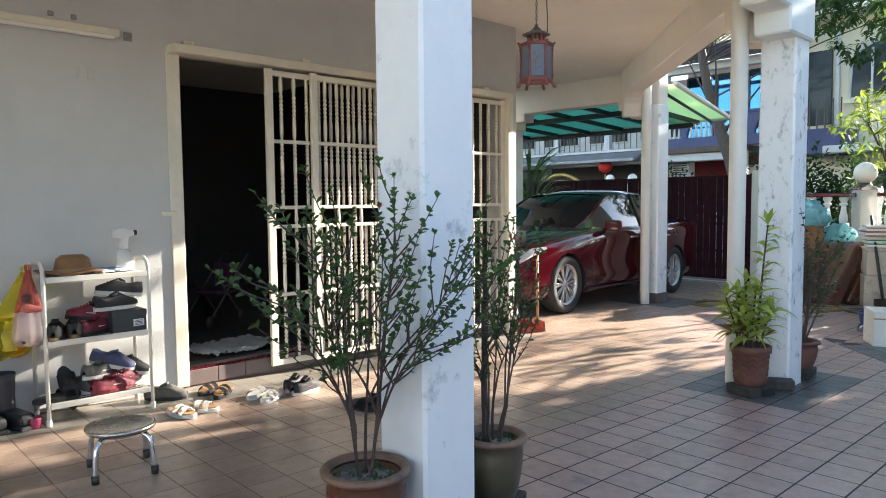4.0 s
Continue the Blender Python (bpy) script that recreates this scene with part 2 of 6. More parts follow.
def bm_lathe(profile, n=16, at=(0, 0, 0), bm=None, squash=(1, 1)):
    """Turned body from (radius, height) pairs."""
    own = bmesh.new()
    rings = []
    for r, z in profile:
        if r < 1e-5:
            rings.append([own.verts.new((at[0], at[1], at[2] + z))])
        else:
            rings.append([own.verts.new((at[0] + squash[0] * r * math.cos(2 * math.pi * i / n), at[1] + squash[1] * r * math.sin(2 * math.pi * i / n), at[2] + z)) for i in range(n)])
    for a, b in zip(rings, rings[1:]):
        if len(a) == 1 and len(b) == 1:
            continue
        for i in range(n):
            j = (i + 1) % n
            if len(a) == 1:
                own.faces.new((a[0], b[j], b[i]))
            elif len(b) == 1:
                own.faces.new((a[i], a[j], b[0]))
            else:
                own.faces.new((a[i], a[j], b[j], b[i]))
    for f in own.faces:
        f.smooth = True
    bmesh.ops.recalc_face_normals(own, faces=own.faces)
    return merge(bm, own)


def bm_tube(points, r, n=8, bm=None, cap=True):
    """Round tube along points; r is one radius or one for each point."""
    own = bmesh.new()
    pts = [Vector(p) for p in points]
    rr = r if isinstance(r, (list, tuple)) else [r] * len(pts)
    rings = []
    up = None
    for i, p in enumerate(pts):
        d = (pts[min(i + 1, len(pts) - 1)] - pts[max(i - 1, 0)])
        d = d.normalized() if d.length > 1e-9 else Vector((0, 0, 1))
        if up is None:
            up = d.orthogonal().normalized()
        side = d.cross(up)
        side = side.normalized() if side.length > 1e-6 else d.orthogonal().normalized()
        up = side.cross(d).normalized()
        rings.append([own.verts.new(p + rr[i] * (math.cos(2 * math.pi * k / n) * up + math.sin(2 * math.pi * k / n) * side)) for k in range(n)])
    for a, b in zip(rings, rings[1:]):
        for k in range(n):
            f = own.faces.new((a[k], a[(k + 1) % n], b[(k + 1) % n], b[k]))
            f.smooth = True
    if cap:
        own.faces.new(rings[0][::-1])
        own.faces.new(rings[-1])
    bmesh.ops.recalc_face_normals(own, faces=own.faces)
    return merge(bm, own)


def bm_prism(outline, axis, a, b, bm=None, bevel=0.0):
    """Outline of (u, v) pairs drawn out along an axis from a to b: axis x takes (y, z), y takes (x, z), z takes (x, y)."""
    own = bmesh.new()
    put = {"x": lambda u, v, w: (w, u, v), "y": lambda u, v, w: (u, w, v), "z": lambda u, v, w: (u, v, w)}[axis]
    lo = [own.verts.new(put(u, v, a)) for u, v in outline]
    hi = [own.verts.new(put(u, v, b)) for u, v in outline]
    own.faces.new(lo)
    own.faces.new(hi[::-1])
    k = len(lo)
    for i in range(k):
        own.faces.new((lo[i], hi[i], hi[(i + 1) % k], lo[(i + 1) % k]))
    bmesh.ops.recalc_face_normals(own, faces=own.faces)
    if bevel:
        bmesh.ops.bevel(own, geom=own.edges[:], offset=bevel, segments=1, affect='EDGES')
    return merge(bm, own)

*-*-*

- **Given exercise**
Copy each line above precisely, dropping the pictures.

- **Completed exercise**
4.0 s
Continue the Blender Python (bpy) script that recreates this scene with part 2 of 6. More parts follow.
def bm_lathe(profile, n=16, at=(0, 0, 0), bm=None, squash=(1, 1)):
    """Turned body from (radius, height) pairs."""
    own = bmesh.new()
    rings = []
    for r, z in profile:
        if r < 1e-5:
            rings.append([own.verts.new((at[0], at[1], at[2] + z))])
        else:
            rings.append([own.verts.new((at[0] + squash[0] * r * math.cos(2 * math.pi * i / n), at[1] + squash[1] * r * math.sin(2 * math.pi * i / n), at[2] + z)) for i in range(n)])
    for a, b in zip(rings, rings[1:]):
        if len(a) == 1 and len(b) == 1:
            continue
        for i in range(n):
            j = (i + 1) % n
            if len(a) == 1:
                own.faces.new((a[0], b[j], b[i]))
            elif len(b) == 1:
                own.faces.new((a[i], a[j], b[0]))
            else:
                own.faces.new((a[i], a[j], b[j], b[i]))
    for f in own.faces:
        f.smooth = True
    bmesh.ops.recalc_face_normals(own, faces=own.faces)
    return merge(bm, own)


def bm_tube(points, r, n=8, bm=None, cap=True):
    """Round tube along points; r is one radius or one for each point."""
    own = bmesh.new()
    pts = [Vector(p) for p in points]
    rr = r if isinstance(r, (list, tuple)) else [r] * len(pts)
    rings = []
    up = None
    for i, p in enumerate(pts):
        d = (pts[min(i + 1, len(pts) - 1)] - pts[max(i - 1, 0)])
        d = d.normalized() if d.length > 1e-9 else Vector((0, 0, 1))
        if up is None:
            up = d.orthogonal().normalized()
        side = d.cross(up)
        side = side.normalized() if side.length > 1e-6 else d.orthogonal().normalized()
        up = side.cross(d).normalized()
        rings.append([own.verts.new(p + rr[i] * (math.cos(2 * math.pi * k / n) * up + math.sin(2 * math.pi * k / n) * side)) for k in range(n)])
    for a, b in zip(rings, rings[1:]):
        for k in range(n):
            f = own.faces.new((a[k], a[(k + 1) % n], b[(k + 1) % n], b[k]))
            f.smooth = True
    if cap:
        own.faces.new(rings[0][::-1])
        own.faces.new(rings[-1])
    bmesh.ops.recalc_face_normals(own, faces=own.faces)
    return merge(bm, own)


def bm_prism(outline, axis, a, b, bm=None, bevel=0.0):
    """Outline of (u, v) pairs drawn out along an axis from a to b: axis x takes (y, z), y takes (x, z), z takes (x, y)."""
    own = bmesh.new()
    put = {"x": lambda u, v, w: (w, u, v), "y": lambda u, v, w: (u, w, v), "z": lambda u, v, w: (u, v, w)}[axis]
    lo = [own.verts.new(put(u, v, a)) for u, v in outline]
    hi = [own.verts.new(put(u, v, b)) for u, v in outline]
    own.faces.new(lo)
    own.faces.new(hi[::-1])
    k = len(lo)
    for i in range(k):
        own.faces.new((lo[i], hi[i], hi[(i + 1) % k], lo[(i + 1) % k]))
    bmesh.ops.recalc_face_normals(own, faces=own.faces)
    if bevel:
        bmesh.ops.bevel(own, geom=own.edges[:], offset=bevel, segments=1, affect='EDGES')
    return merge(bm, own)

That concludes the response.